As an athlete where do you draw your motivation before an event from?

I drew motivation honestly from watching Beyoncé. I know what you are thinking but she is Sasha Fierce for a reason haha. Watching her gave me the energy and the gusto to say “Edward’s let’s kick some ass.”

What would you say to closeted athletes struggling to accept themselves?

I would say to them to remember that they are not alone and to reach out to LGBT resources if they have to access to them. If not, seek support through research. That support makes it less hard when you know you are loved and someone has your back. You are loved and beloved. Journaling and practicing mindfulness is also something I would say for our mental health.

What’s your Go-To track for working out?

My go-to tracks are anything by Beyoncé, Britney, or Rihanna. I also enjoy Christina Aguilera’s “Fighter “as a great motivation track.

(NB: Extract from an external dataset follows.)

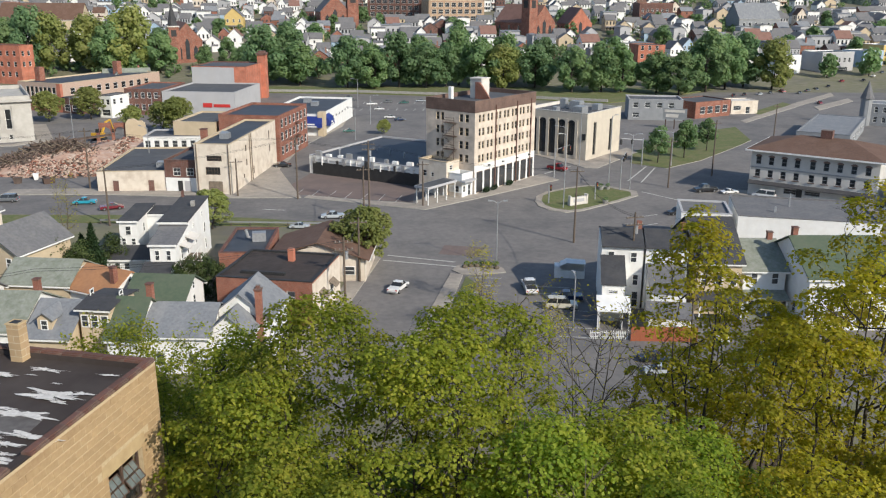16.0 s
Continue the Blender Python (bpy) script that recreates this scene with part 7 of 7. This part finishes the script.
def make_car(paint, kind="sedan"):
    """Body and cabin from shaped side profiles, glass, lamps and four wheels; the nose points to +x."""
    e = new("car_proto")
    L, W = {"sedan": (4.7, 1.78), "suv": (4.6, 1.85), "van": (4.9, 1.9), "pickup": (5.3, 1.9)}[kind]
    hood, deck, top, belt = {"sedan": (1.0, 1.4, 1.42, 0.92), "suv": (1.0, 0.15, 1.72, 1.05), "van": (0.75, 0.1, 1.85, 1.05), "pickup": (1.15, 1.95, 1.78, 1.08)}[kind]
    x0, x1 = -L / 2, L / 2
    prof = [(x0, 0.35), (x1 - 0.1, 0.3), (x1, 0.5), (x1 - 0.05, belt - 0.22), (x1 - hood, belt - 0.02), (x0 + deck, belt), (x0 + 0.06, belt - 0.05), (x0, 0.75)]
    b = Mesh()
    k = len(prof)
    for s in (-1, 1):
        b.v += [(x, s * (W / 2 - (0.05 if z > belt - 0.25 or z < 0.4 else 0)), z) for x, z in prof]
    for i in range(k):
        j = (i + 1) % k
        b.f.append((i, j, k + j, k + i))
    b.f += [tuple(reversed(range(k))), tuple(range(k, 2 * k))]
    b.s += [0] * (k + 2)
    body = part("body", b, paint, e)
    cab = [(x1 - hood - 0.05, belt - 0.03), (x1 - hood - 0.75, top), (x0 + deck + (0.55 if kind == "sedan" else 0.22), top), (x0 + deck + 0.02, belt - 0.03)]
    g = Mesh()
    for s in (-1, 1):
        g.v += [(x, s * (W / 2 - (0.08 if z < top - 0.1 else 0.24)), z) for x, z in cab]
    g.f += [(0, 1, 5, 4), (1, 2, 6, 5), (2, 3, 7, 6), (3, 2, 1, 0), (4, 5, 6, 7)]
    g.s += [0] * 5
    part("window_band", g, M_DARKGLASS, e)
    rf = Mesh()
    for s in (-1, 1):
        rf.v += [(cab[1][0] + 0.04, s * (W / 2 - 0.23), top - 0.02), (cab[2][0] - 0.04, s * (W / 2 - 0.23), top - 0.02), (cab[1][0] - 0.1, s * (W / 2 - 0.3), top + 0.04), (cab[2][0] + 0.1, s * (W / 2 - 0.3), top + 0.04)]
    rf.f += [(2, 3, 7, 6), (0, 2, 6, 4), (3, 1, 5, 7), (0, 1, 3, 2), (6, 7, 5, 4)]
    rf.s += [0] * 5
    part("roof", rf, paint, e)
    pil = Mesh()
    for xx in ((cab[1][0] + cab[2][0]) / 2,):
        for s in (-1, 1):
            pil.extrude([(xx - 0.06, belt - 0.02), (xx + 0.06, belt - 0.02), (xx + 0.05, top), (xx - 0.05, top)], "y", s * (W / 2 - 0.2) - 0.09, s * (W / 2 - 0.2) + 0.09)
    part("pillar", pil, paint, e)
    if kind == "pickup":
        part("bed", Mesh().box(x0 + 0.12, x0 + deck - 0.1, -W / 2 + 0.2, W / 2 - 0.2, belt, belt + 0.012), M_BLACK, e, "dark open load bed")
    for s in (-1, 1):
        part("headlight", Mesh().box(x1 - 0.1, x1 + 0.01, s * (W / 2 - 0.3) - 0.18, s * (W / 2 - 0.3) + 0.18, 0.56, 0.7), M_METAL, e)
        part("tail_light", Mesh().box(x0 - 0.02, x0 + 0.06, s * (W / 2 - 0.2) - 0.12, s * (W / 2 - 0.2) + 0.12, 0.62, 0.82), M_RED, e)
    part("bumper", Mesh().box(x1 - 0.06, x1 + 0.06, -W / 2 + 0.1, W / 2 - 0.1, 0.3, 0.48), M_GREYSTONE, e)
    part("bumper", Mesh().box(x0 - 0.08, x0 + 0.04, -W / 2 + 0.1, W / 2 - 0.1, 0.3, 0.5), M_GREYSTONE, e)
    if WHEEL[0] is None:
        WHEEL[0] = Mesh().tube([(0, -0.11, 0), (0, 0.11, 0)], [0.33, 0.33], 14).data("wheel", M_TYRE), Mesh().tube([(0, -0.125, 0), (0, 0.125, 0)], [0.19, 0.19], 10).data("rim", M_RIM)
    for x in (x0 + 0.85, x1 - 0.9):
        for s in (-1, 1):
            w = part("wheel", WHEEL[0][0], None, e, at=pose(x, s * (W / 2 - 0.1), 0.33))
            part("rim", WHEEL[0][1], None, w)
    return e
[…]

“…seeing all the LGBT athletes rising makes me excited and proud of what they are doing and paving the way for authenticity for those around the world.”


What have you learnt about yourself this year?

What I have learned about myself is this year is I am much stronger than I thought and my voice is impactful. I learned to love myself more and believe and not be in a rush to define my life. Let it naturally progress.

Are there any young athletes or creatives that make you excited for the future?

I honestly have not followed anyone in particular but seeing all the LGBT athletes rising makes me excited and proud of what they are doing and paving the way for authenticity for those around the world.

Goals for 2018?

Goals for 2018? Be a better version of myself every day and progress and learn.

Do you have any future projects that you can tell us about?

Right now I am pursuing other opportunities within fashion and going to castings and doing as many shows as I can. Working to pursue that. The journey continues…

“The environment I grew up in was not inclusive of LGBT issues.”